女性が研究をするなんてとてもめずらしい時代です。
この開拓者としてのキュリー夫人はどんな人だったのでしょう。
キュリー夫人の生い立ち
ポーランドで生まれたマリーには、姉が3人、兄1人いました。父は科学者、母は校長先生を務めていました。
この当時、ポーランドはロシアに併合されており、教育者などの
知識層はロシアの監視下にあり、行動は制約されていました。
反ロシア運動を抑圧するためです。
あるとき、父が密かに行っていた講義がロシアに見つかり
一家は職と住居を奪われます。
困窮、さらに人の好さがあだになり、さらに貧困生活を送りました。
「粉屋のおじさんにお金を貸したら戻ってこない」という
伝記でのくだりがありますが、これは結局のところ投機の失敗のようです。
そんな苦しい生活の中、姉1人そして母もチフスや結核でこの世を去ります。
ポーランドからパリへ
貧困と絶望の中ですが、マリーの成績はとても優秀でした。
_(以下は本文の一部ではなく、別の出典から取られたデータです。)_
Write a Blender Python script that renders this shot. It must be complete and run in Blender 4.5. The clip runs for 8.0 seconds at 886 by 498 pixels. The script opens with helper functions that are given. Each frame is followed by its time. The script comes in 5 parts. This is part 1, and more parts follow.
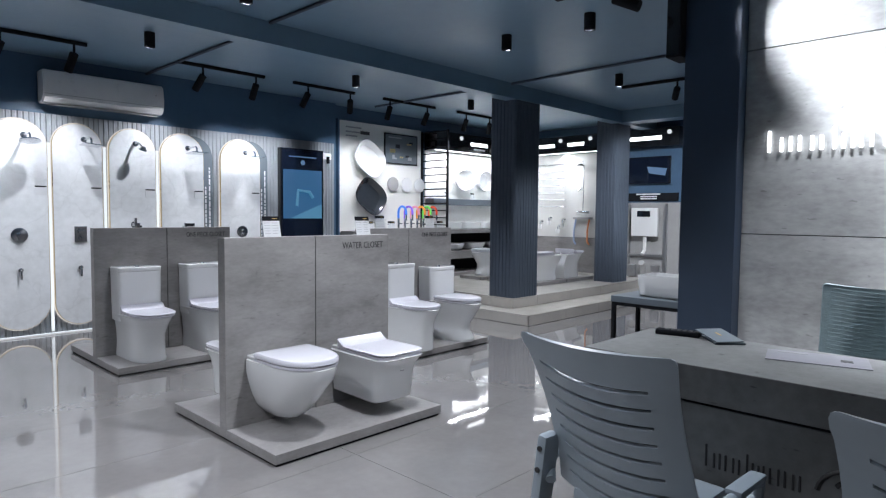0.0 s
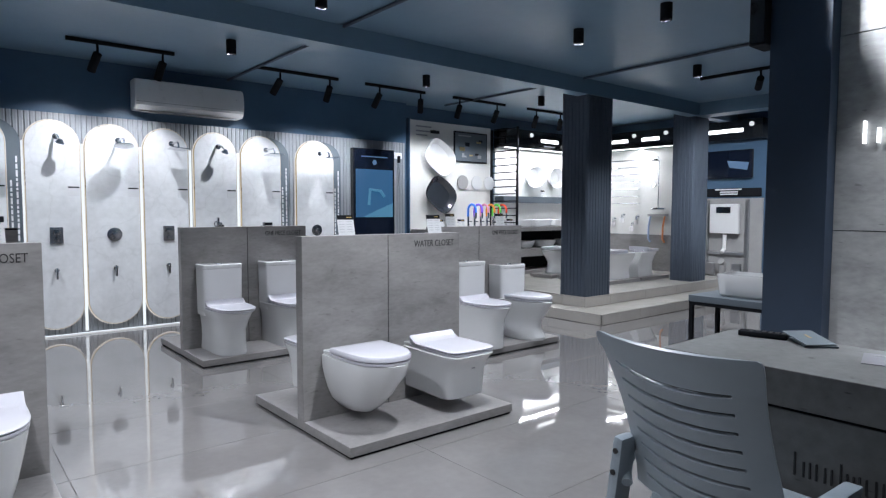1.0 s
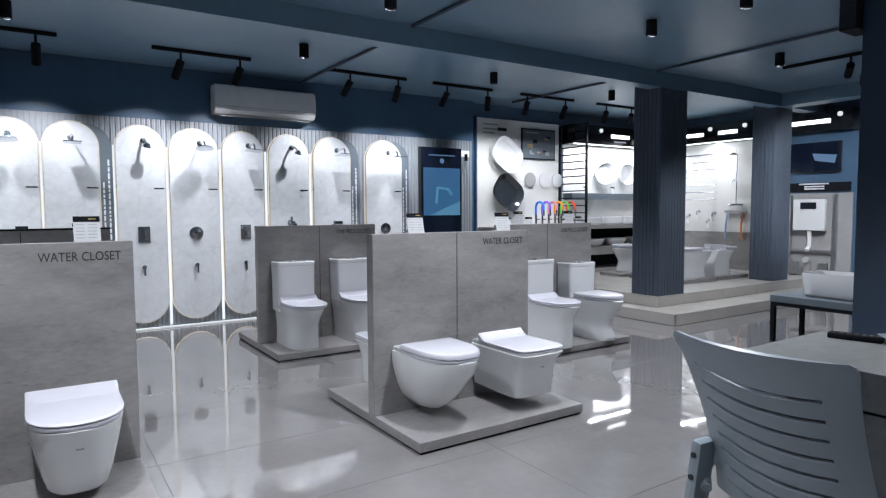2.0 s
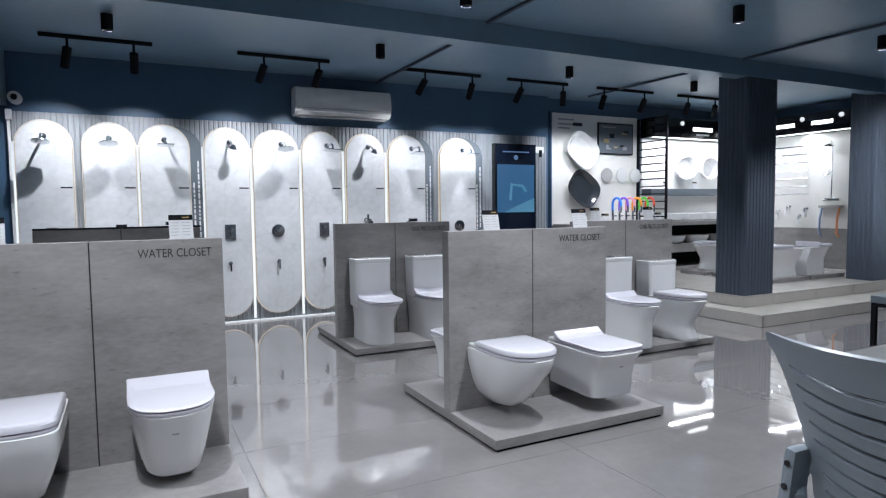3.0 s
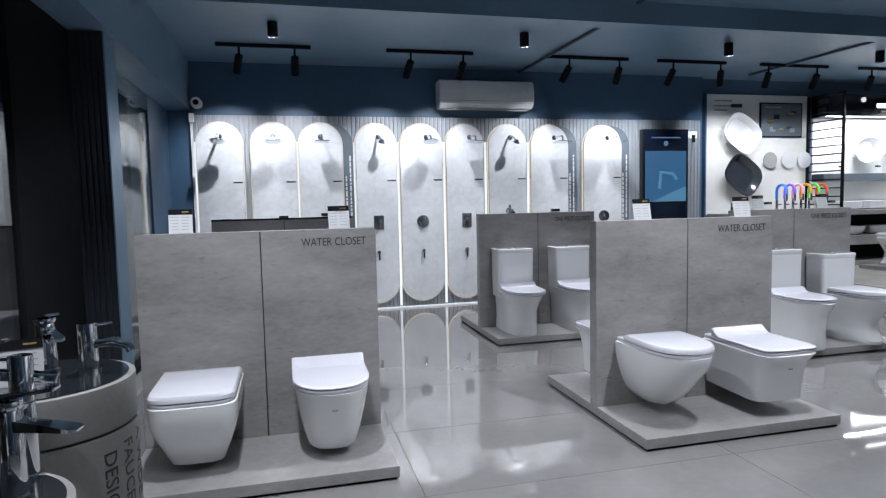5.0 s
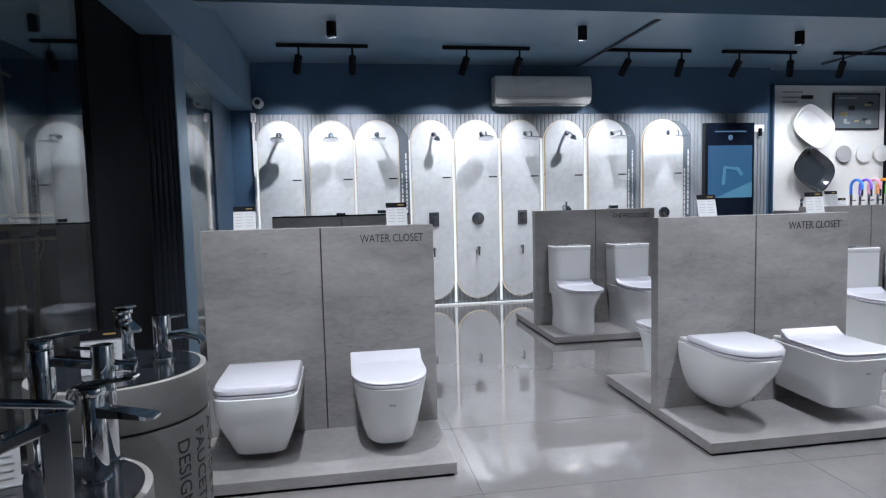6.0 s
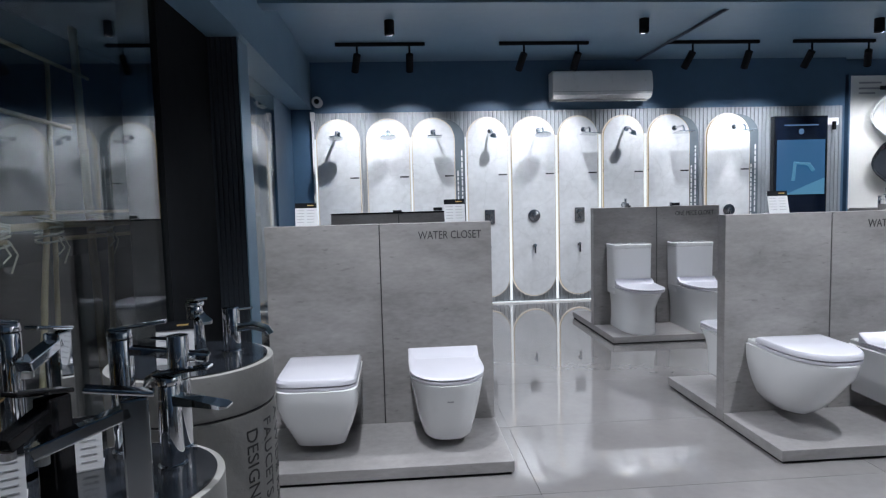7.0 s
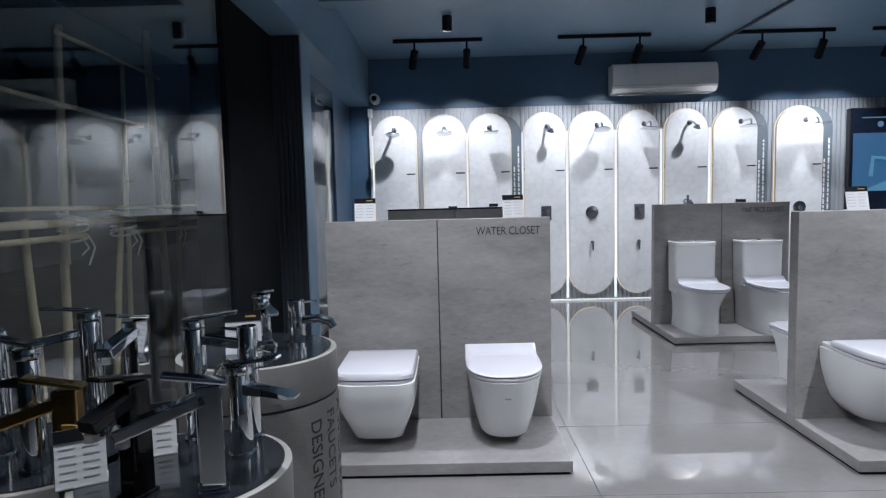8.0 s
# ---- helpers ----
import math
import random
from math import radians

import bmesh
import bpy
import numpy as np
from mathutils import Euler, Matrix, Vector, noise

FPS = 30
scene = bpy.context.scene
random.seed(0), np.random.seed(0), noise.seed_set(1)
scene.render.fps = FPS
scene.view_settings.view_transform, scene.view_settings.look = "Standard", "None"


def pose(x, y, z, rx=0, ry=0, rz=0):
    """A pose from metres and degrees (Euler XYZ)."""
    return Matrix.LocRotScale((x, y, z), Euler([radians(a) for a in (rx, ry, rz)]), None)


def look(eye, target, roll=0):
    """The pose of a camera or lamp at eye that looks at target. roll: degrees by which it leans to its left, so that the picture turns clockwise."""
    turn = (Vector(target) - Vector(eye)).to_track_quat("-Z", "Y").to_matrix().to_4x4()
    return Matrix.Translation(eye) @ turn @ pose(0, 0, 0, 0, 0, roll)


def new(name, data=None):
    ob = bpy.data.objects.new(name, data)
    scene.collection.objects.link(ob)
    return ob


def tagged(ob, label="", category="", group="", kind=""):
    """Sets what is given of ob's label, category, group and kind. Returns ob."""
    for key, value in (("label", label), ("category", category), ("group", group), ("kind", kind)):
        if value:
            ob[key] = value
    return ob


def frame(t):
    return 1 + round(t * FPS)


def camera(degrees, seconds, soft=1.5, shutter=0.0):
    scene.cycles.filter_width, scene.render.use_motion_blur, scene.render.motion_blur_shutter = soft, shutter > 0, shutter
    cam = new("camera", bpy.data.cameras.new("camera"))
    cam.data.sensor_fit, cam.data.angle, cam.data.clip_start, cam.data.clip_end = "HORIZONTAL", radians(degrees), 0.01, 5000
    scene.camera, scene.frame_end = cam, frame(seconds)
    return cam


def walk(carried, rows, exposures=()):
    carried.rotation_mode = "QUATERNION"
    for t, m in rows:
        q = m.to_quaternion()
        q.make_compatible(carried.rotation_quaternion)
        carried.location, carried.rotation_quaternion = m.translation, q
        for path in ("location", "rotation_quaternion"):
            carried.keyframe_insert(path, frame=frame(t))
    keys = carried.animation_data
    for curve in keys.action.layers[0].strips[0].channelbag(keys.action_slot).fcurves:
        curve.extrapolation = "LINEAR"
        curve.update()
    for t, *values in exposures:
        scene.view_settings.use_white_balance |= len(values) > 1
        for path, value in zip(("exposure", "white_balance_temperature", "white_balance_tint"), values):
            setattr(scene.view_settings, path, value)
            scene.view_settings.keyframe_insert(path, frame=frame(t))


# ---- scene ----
cam = camera(70.9, 8.0, soft=1.25)
# camera path
PATH = [
    (0.0, (0.193, -0.155, 1.320), (3.414, 2.968, 1.062), 0.51),
    (0.5, (0.186, -0.152, 1.320), (3.237, 3.140, 1.055), 0.30),
    (1.0, (0.179, -0.149, 1.320), (3.045, 3.322, 1.044), 0.09),
    (1.5, (0.172, -0.145, 1.319), (2.858, 3.474, 1.035), -0.11),
    (3.0, (0.147, -0.133, 1.316), (2.163, 3.860, 1.014), -0.68),
    (3.5, (0.138, -0.128, 1.315), (1.918, 3.980, 0.998), -0.85),
    (4.0, (0.129, -0.123, 1.314), (1.656, 4.099, 0.981), -1.00),
    (4.5, (0.119, -0.118, 1.312), (1.428, 4.178, 0.969), -1.14),
    (5.0, (0.109, -0.112, 1.310), (1.202, 4.247, 0.958), -1.25),
    (6.5, (0.077, -0.093, 1.304), (0.607, 4.362, 0.939), -1.47),
    (7.0, (0.065, -0.086, 1.301), (0.397, 4.384, 0.933), -1.49),
    (7.5, (0.053, -0.079, 1.299), (0.201, 4.403, 0.925), -1.48),
    (8.0, (0.041, -0.072, 1.296), (-0.012, 4.411, 0.913), -1.43),
]
walk(cam, [(t, look(eye, target, lean)) for t, eye, target, lean in PATH])

# ---- world, lamps, exposure ----
scene.view_settings.exposure = 0.38
world = bpy.data.worlds.new("night")
scene.world = world
world.use_nodes = True
world.node_tree.nodes["Background"].inputs[0].default_value = (0.25, 0.35, 0.6, 1)
world.node_tree.nodes["Background"].inputs[1].default_value = 0.004

COOL = (0.89, 0.925, 1.0)
CEIL = 2.91      # ceiling height
WALL = 7.40      # face of the shower wall
GLASS = -1.12    # shop window plane
EAST = 10.2      # face of the east wall


def spot(eye, target, watts, angle=70, blend=0.6, radius=0.035, color=COOL):
    data = bpy.data.lights.new("spot_bulb", 'SPOT')
    data.energy, data.spot_size, data.spot_blend, data.shadow_soft_size, data.color = watts, radians(angle), blend, radius, color
    ob = new("spot_bulb", data)
    ob.matrix_world = look(eye, target)
    return ob


def strip_light(center, target, lx, ly, watts, color=COOL):
    data = bpy.data.lights.new("strip_bulb", 'AREA')
    data.shape, data.size, data.size_y, data.energy, data.color = 'RECTANGLE', lx, ly, watts, color
    ob = new("strip_bulb", data)
    ob.matrix_world = look(center, target)
    return ob


# track spots: x, aim x, watts
TRACKS = [(-0.50, 0.42, (-0.28, 0.26)), (1.20, 2.15, (1.46, 2.04)), (3.02, 4.03, (3.29, 3.92)),
          (4.42, 5.35, (4.63, 5.28)), (5.85, 6.86, (5.97, 6.70)), (7.35, 8.34, (7.56, 8.13))]
AIMS = {-0.28: -0.55, 0.26: 0.25, 1.46: 1.15, 2.04: 1.85, 3.29: 2.95, 3.92: 4.0, 4.63: 4.5, 5.28: 5.9,
        5.97: 6.3, 6.70: 6.9, 7.56: 8.0, 8.13: 8.9}
for _x, _a in AIMS.items():
    _eye, _aim = Vector((_x, 6.50, CEIL - 0.12)), Vector((_a, WALL, 1.52))
    spot(_eye + (_aim - _eye).normalized() * 0.2, _aim, 68 if _x < 5 else 52, 84, 0.9, 0.018)
# surface downlights over the floor; those at x -0.5 and 4.15 are added, unseen fill
DOWN = [(0.06, 5.70, 90), (2.42, 5.68, 130), (4.75, 5.70, 90), (6.80, 5.73, 100), (4.63, 3.38, 110), (4.60, 2.52, 68), (6.70, 3.40, 120), (8.6, 3.4, 90),
        (-0.05, 2.15, 182), (2.42, 2.11, 188), (0.06, 1.05, 55), (2.42, 0.95, 40), (2.42, 3.95, 80), (0.06, 3.95, 55), (-0.5, 0.4, 60), (4.15, 0.60, 160), (4.15, -0.35, 640)]
for _x, _y, _w in DOWN:
    spot((_x, _y, CEIL - 0.105), (_x, _y, 0), _w, 80 if _x == 4.15 else 112, 0.9 if _x == 4.15 else 0.6, 0.015)
# wall washers on the brand wall
for _y, _aim, _w in ((1.77, (4.6, -0.7, 2.0), 240), (2.03, (4.6, -0.6, 1.5), 420)):
    _eye = Vector((4.1, _y, CEIL - 0.12))
    spot(_eye + (Vector(_aim) - _eye).normalized() * 0.2, _aim, _w, 80 if _y < 2 else 38, 1.0, 0.02)
spot(Vector((7.33, 3.0, CEIL - 0.12)) + (Vector((EAST, 4.75, 1.3)) - Vector((7.33, 3.0, CEIL - 0.12))).normalized() * 0.2, (EAST, 4.75, 1.2), 280, 56, 0.8, 0.02)

# ---- materials ----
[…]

卒業後、当時のポーランドでは女子に大学進学の道は開かれていなかったので
留学したいという思いを抱え、親戚や各地を転々とし、勉学に励みます。
実験助手や家庭教師などで少しずつ生計をたてていきます。
この間の熱い思いは、どこから来ているのでしょう。
それは、祖国ポーランドの独立 復興を願う気持ちなのです。
キュリー夫人伝 (1968年)
知恵はなによりの財産
貧困、女子の進学の道は開けていない、そのような状況だと普通はあきらめ、別の道を探すのでしょう。
ところがマリーは、医学を志すも同じような壁にある姉にこう提案します。
「私は家庭教師をして仕送りをするから姉さんは大学に行って。そして
姉さんがお医者様になったら、今度は私が進学することを助けてください。」
そうして3年、姉は医師になり、父も少し稼ぎのめどがついたこと
ようやくマリーも進学できるようになったのです。
パリ(ソルボンヌ)大学理学部24歳のことです。
今から100年以上も前にこのような女性がいたことを思い出し
改めてマリーの気持ちの強さに感銘を受けます。
そして、生きていくうえで、知恵はなによりも財産だということを
現代の私に気づかせてくれるのです。
地道な生活は変わらず
マリーはフランス人物理学者のピエールと数年後結婚し共同で研究者としての道を歩みます。
二人の娘にも恵まれ、家事や育児もこなしました。
こういうと簡単ですが、マリーの人生は日々地道なものです。
研究費用の捻出もままならず、一家は苦しいながらも
「熱い思い」で前に進んでいきます。
キュリー博物館
引用 http://rosemary-photos.blog.so-net.ne.jp/2012-10-24-2
ピエールの死そしてスキャンダル
共同研究の中、ラジウムを発見しノーベル賞を受賞した夫妻ですがピエールは馬車事故で不慮の死をとげてしまいます。
その後、単独でも化学賞を受賞したマリーですが、この頃同時に
ピエールの教え子との不倫騒動がスキャンダルとなってしまいます。
これはのちに教え子の妻が裁判をおこして、フランス中に広まる
大ニュースになり、第一次世界大戦まで格好の餌食となってしまうのです。
また、マリーはフランスの科学アカデミー会員の候補に推薦されますが
これもまた面倒な事態を引き寄せました。
対立候補は男性、フランス人、カトリック教徒の人物でありましたが
アカデミーの周囲が女性、ポーランド人、自由主義のマリーという
これまたわかりやすい対立構図を作ってしまったのです。
新聞は、マリーの人格を否定するような記事を書き
ピエールの功績にのっただけだと揶揄します。
いつの時代でもスキャンダルを売り物にする輩はいるものです。
それでも、マリーはひるみませんでした。
堂々とストックホルムでの授賞式にも参加し、生涯研究を続けます。
体調を崩すこともあり、療養生活もありましたが
日々をしっかりと生きていったのです。
リケジョを見守る
国内で研究に励み、家事育児もこなしている人は今も相当数います。彼女たちの日々は実に地味なものであり
とても「リケジョ」と軽くひとくくりにはできないような気がします。
日々研究に専念できるよう、私たちは静かに見守りたいですね。